There is something glorious about some churches -- the buildings I mean. I can remember a little chapel near the Arno River in Florence where I spent a magical, solitary afternoon long ago. By the time I was thirty I was steeped in religion and the church. I was even a reasonably well-known author of books about how to make churches more relevant to the emerging urbanized world.
Racism in the 60s
But this formative period was also marked with the seminal problem of the USA, racism. Let me break that down.
I am talking about the fact that churches populated largely by white Americans, even liberal churches, have been unwilling to bend enough to create a basis for Racial Justice in the US.
I will not try to win what is an impossible argument. I will just say that by the end of the 1960s it was obvious to me that the white denominations were not on the side of anything that would have actually led to racial justice.
Network of complicity
Let me clarify to this point. Racial justice is not the token acceptance of minorities. This is cruel escapism because it makes the oppressed complicit in oppression. I am speaking of justice that would spare us the blatant segregation now dominant in housing, in schools, in incomes.
I offer only the two million in jail as evidence of the success of continued oppression. I offer article after article on cybercommunities as evidence that there are solutions.
Leaving the church
The occasion for this outburst is a bit of evidence that sentiment for justice is not dead.

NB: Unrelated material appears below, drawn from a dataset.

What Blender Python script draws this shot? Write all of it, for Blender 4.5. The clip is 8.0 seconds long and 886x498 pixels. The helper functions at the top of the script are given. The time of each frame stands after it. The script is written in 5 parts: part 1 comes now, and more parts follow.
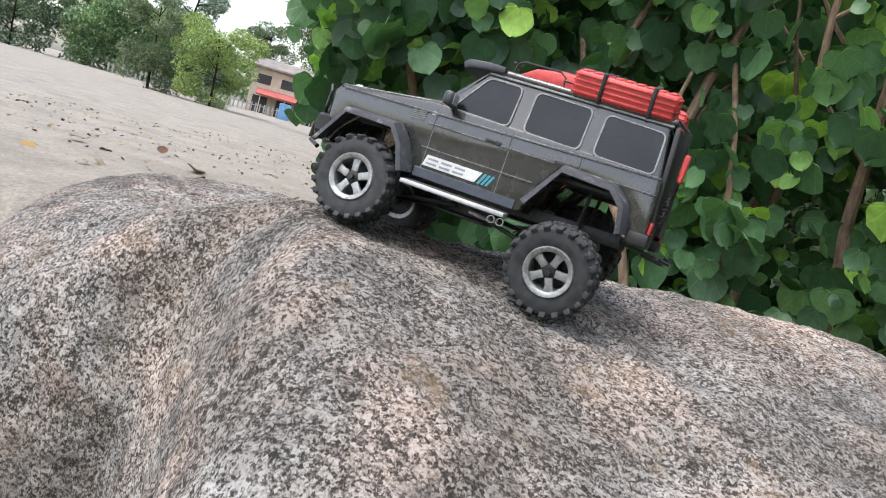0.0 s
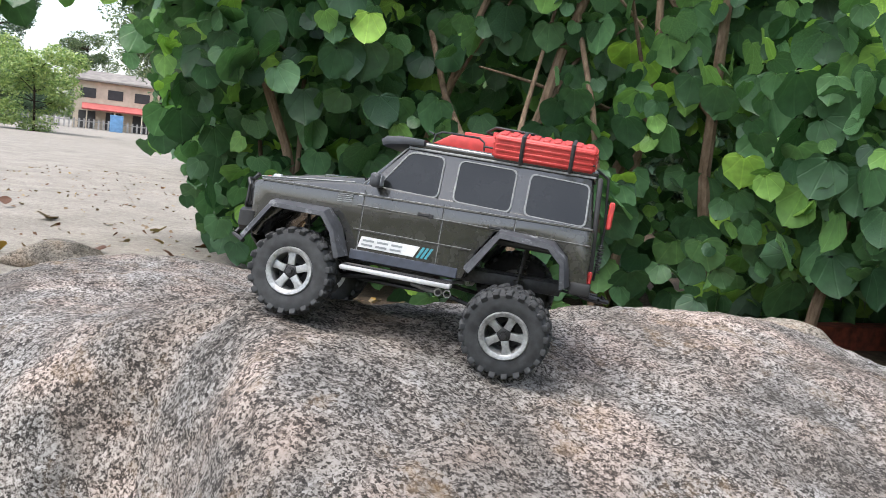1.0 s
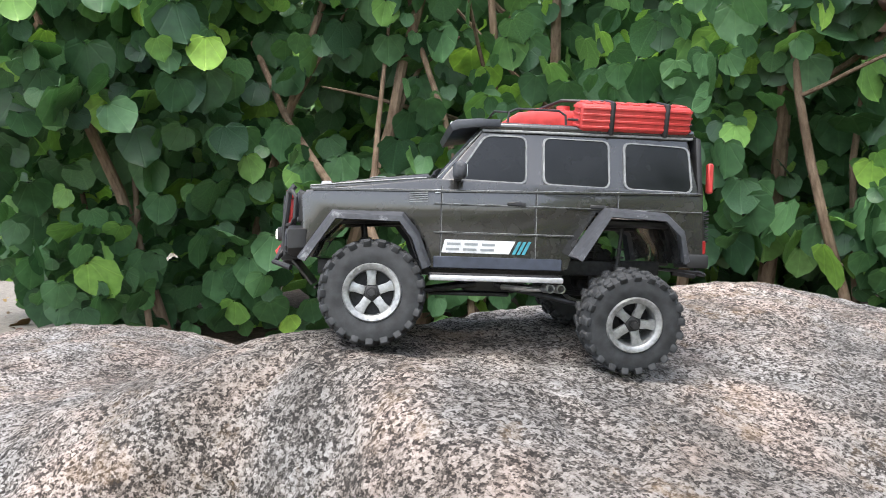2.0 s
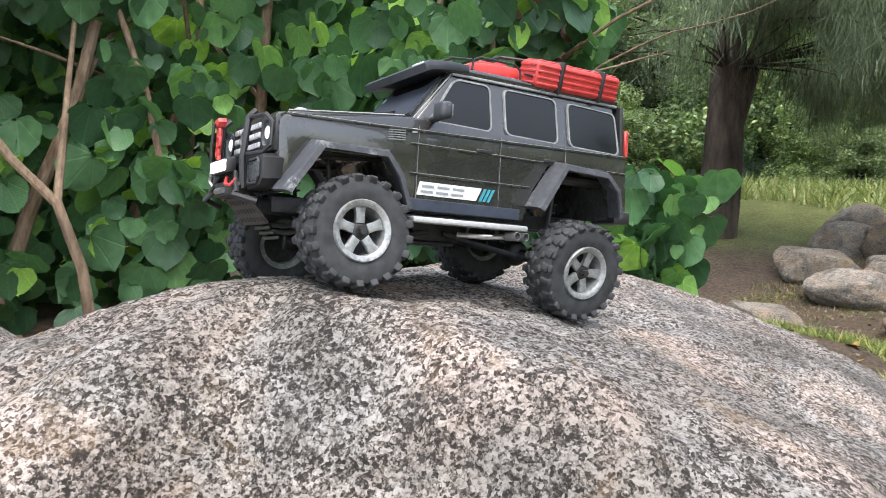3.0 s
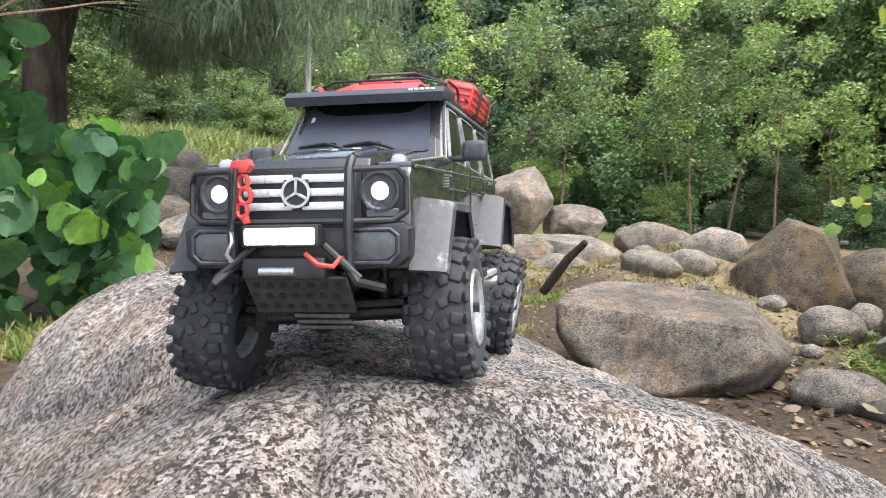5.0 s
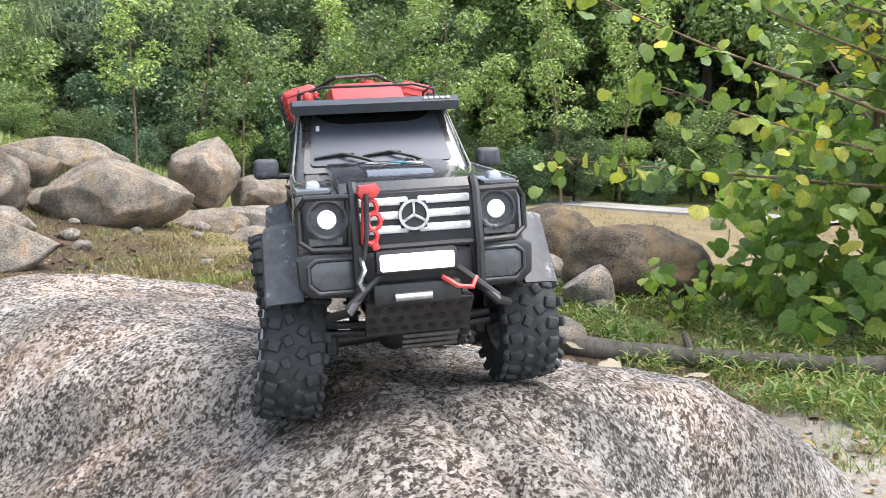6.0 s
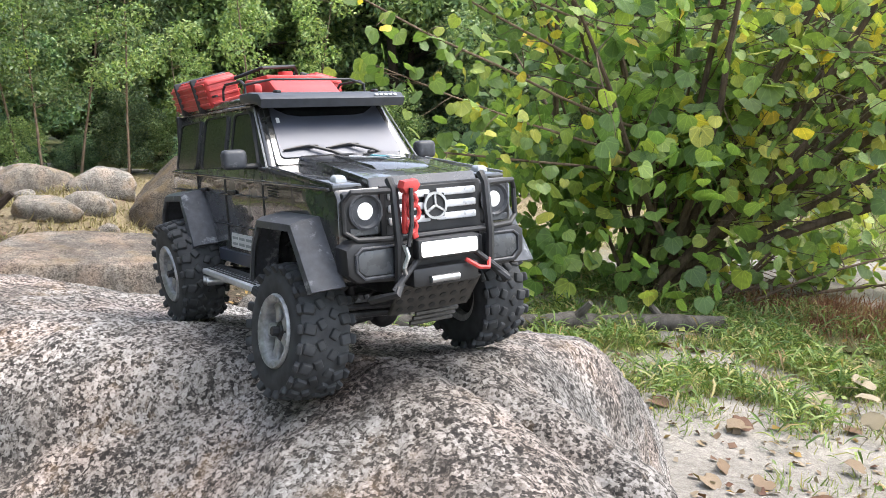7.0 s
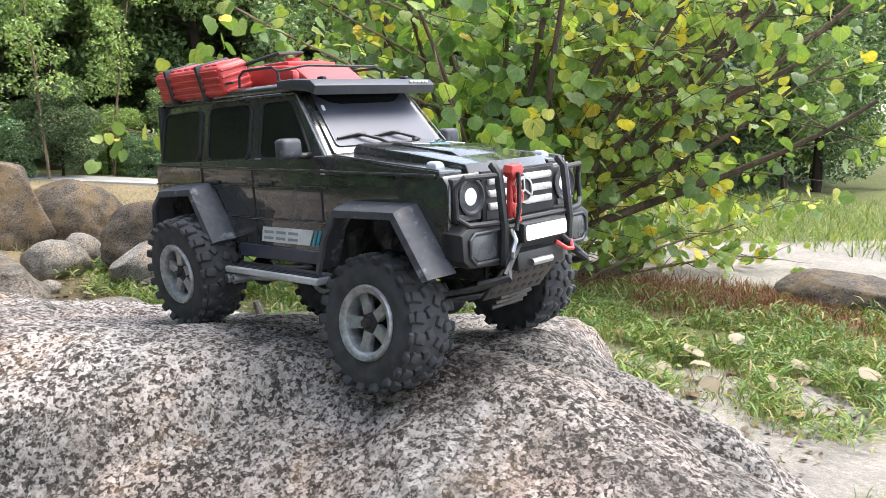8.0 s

It is the account of a black Southern Baptist minister of his journey out of that large but flawed organization. As usual, these articles demand a careful read to gain full benefit. The comments on the article are also instructive.
Why I’m Leaving the Southern Baptist Convention https://t.co/HRSBeU6sBS
— Stephen C. Rose (@stephencrose) July 17, 2017
Black lives don't matter to most
The truth is that there is no white institution in America where black lives matter. Some individuals in some institutions may say they matter, but are they willing to accept the costs of such an opinion?
The problem is that until we have an electorate that sees integration as the key to America's problem, we will continue to have the same old same old.
Trump leads the way
Trump is a poster boy for white racism. He and his dad started out trying to defend a Brooklyn project where Woodie Guthrie happened to live. Guthrie wrote a song about Old Man Trump giving an early indication of what we can expect from the Donald.
There is no white institution apart from the few that are explicitly devoted to systemic change that is not comfortable with the same hierarchy that continues to remind us of who is on top.